** GOAL OF THE EXERCISE **
Starting from the line that contains "More parts follow.", copy every line exactly until the line that contains "return tree", which is also included.

##### RECORD EXCERPTS

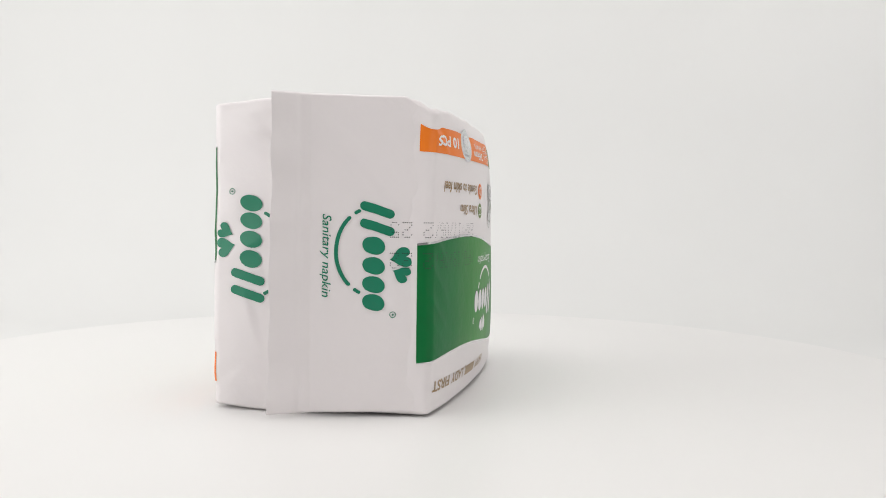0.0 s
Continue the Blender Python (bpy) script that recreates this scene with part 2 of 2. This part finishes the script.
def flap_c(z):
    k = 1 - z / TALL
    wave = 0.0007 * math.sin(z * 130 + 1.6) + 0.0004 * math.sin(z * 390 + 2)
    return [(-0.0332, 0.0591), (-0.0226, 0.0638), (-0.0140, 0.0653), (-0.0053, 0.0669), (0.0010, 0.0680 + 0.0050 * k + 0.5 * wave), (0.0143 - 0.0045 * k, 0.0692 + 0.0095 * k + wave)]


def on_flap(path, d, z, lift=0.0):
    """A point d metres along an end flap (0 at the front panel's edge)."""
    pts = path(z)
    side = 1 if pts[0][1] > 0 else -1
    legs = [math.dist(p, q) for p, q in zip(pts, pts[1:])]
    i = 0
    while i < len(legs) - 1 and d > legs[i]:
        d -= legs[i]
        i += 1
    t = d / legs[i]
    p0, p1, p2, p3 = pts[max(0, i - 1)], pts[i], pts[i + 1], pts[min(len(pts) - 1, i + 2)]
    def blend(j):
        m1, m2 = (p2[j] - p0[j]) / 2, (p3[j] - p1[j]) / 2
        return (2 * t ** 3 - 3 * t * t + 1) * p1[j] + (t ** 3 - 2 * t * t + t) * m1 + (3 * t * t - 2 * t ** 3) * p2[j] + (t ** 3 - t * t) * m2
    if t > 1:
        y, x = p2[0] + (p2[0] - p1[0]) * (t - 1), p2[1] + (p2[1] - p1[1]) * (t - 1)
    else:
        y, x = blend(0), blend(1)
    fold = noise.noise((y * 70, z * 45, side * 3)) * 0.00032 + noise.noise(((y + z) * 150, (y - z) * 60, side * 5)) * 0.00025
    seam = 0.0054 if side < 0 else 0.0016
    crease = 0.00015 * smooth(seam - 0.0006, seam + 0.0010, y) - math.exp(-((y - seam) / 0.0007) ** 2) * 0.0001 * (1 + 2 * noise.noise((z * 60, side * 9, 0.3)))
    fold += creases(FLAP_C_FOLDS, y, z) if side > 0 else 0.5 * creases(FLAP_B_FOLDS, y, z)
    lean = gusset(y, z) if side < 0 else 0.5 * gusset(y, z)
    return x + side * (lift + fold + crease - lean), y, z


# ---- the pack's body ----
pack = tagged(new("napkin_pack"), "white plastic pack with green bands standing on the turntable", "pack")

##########
##### RECORD EXCERPTS

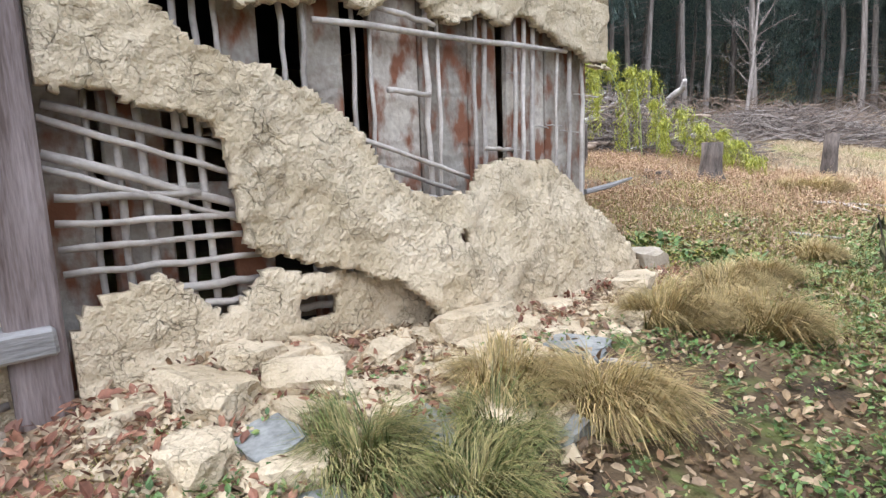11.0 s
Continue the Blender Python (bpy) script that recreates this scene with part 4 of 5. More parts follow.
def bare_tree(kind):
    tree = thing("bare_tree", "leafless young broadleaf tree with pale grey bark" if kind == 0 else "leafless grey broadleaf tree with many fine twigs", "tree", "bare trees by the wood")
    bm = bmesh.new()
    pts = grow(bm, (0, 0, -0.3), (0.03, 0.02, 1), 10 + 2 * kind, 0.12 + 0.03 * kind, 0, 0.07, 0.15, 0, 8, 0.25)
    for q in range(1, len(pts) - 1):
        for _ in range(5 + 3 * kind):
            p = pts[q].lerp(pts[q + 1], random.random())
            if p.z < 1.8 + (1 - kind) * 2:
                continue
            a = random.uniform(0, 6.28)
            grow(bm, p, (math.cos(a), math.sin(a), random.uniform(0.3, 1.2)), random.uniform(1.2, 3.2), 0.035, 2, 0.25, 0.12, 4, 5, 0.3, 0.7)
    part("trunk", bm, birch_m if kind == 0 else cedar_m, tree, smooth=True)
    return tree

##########

** RESULT FOR THIS EXERCISE **
Continue the Blender Python (bpy) script that recreates this scene with part 4 of 5. More parts follow.
def bare_tree(kind):
    tree = thing("bare_tree", "leafless young broadleaf tree with pale grey bark" if kind == 0 else "leafless grey broadleaf tree with many fine twigs", "tree", "bare trees by the wood")
    bm = bmesh.new()
    pts = grow(bm, (0, 0, -0.3), (0.03, 0.02, 1), 10 + 2 * kind, 0.12 + 0.03 * kind, 0, 0.07, 0.15, 0, 8, 0.25)
    for q in range(1, len(pts) - 1):
        for _ in range(5 + 3 * kind):
            p = pts[q].lerp(pts[q + 1], random.random())
            if p.z < 1.8 + (1 - kind) * 2:
                continue
            a = random.uniform(0, 6.28)
            grow(bm, p, (math.cos(a), math.sin(a), random.uniform(0.3, 1.2)), random.uniform(1.2, 3.2), 0.035, 2, 0.25, 0.12, 4, 5, 0.3, 0.7)
    part("trunk", bm, birch_m if kind == 0 else cedar_m, tree, smooth=True)
    return tree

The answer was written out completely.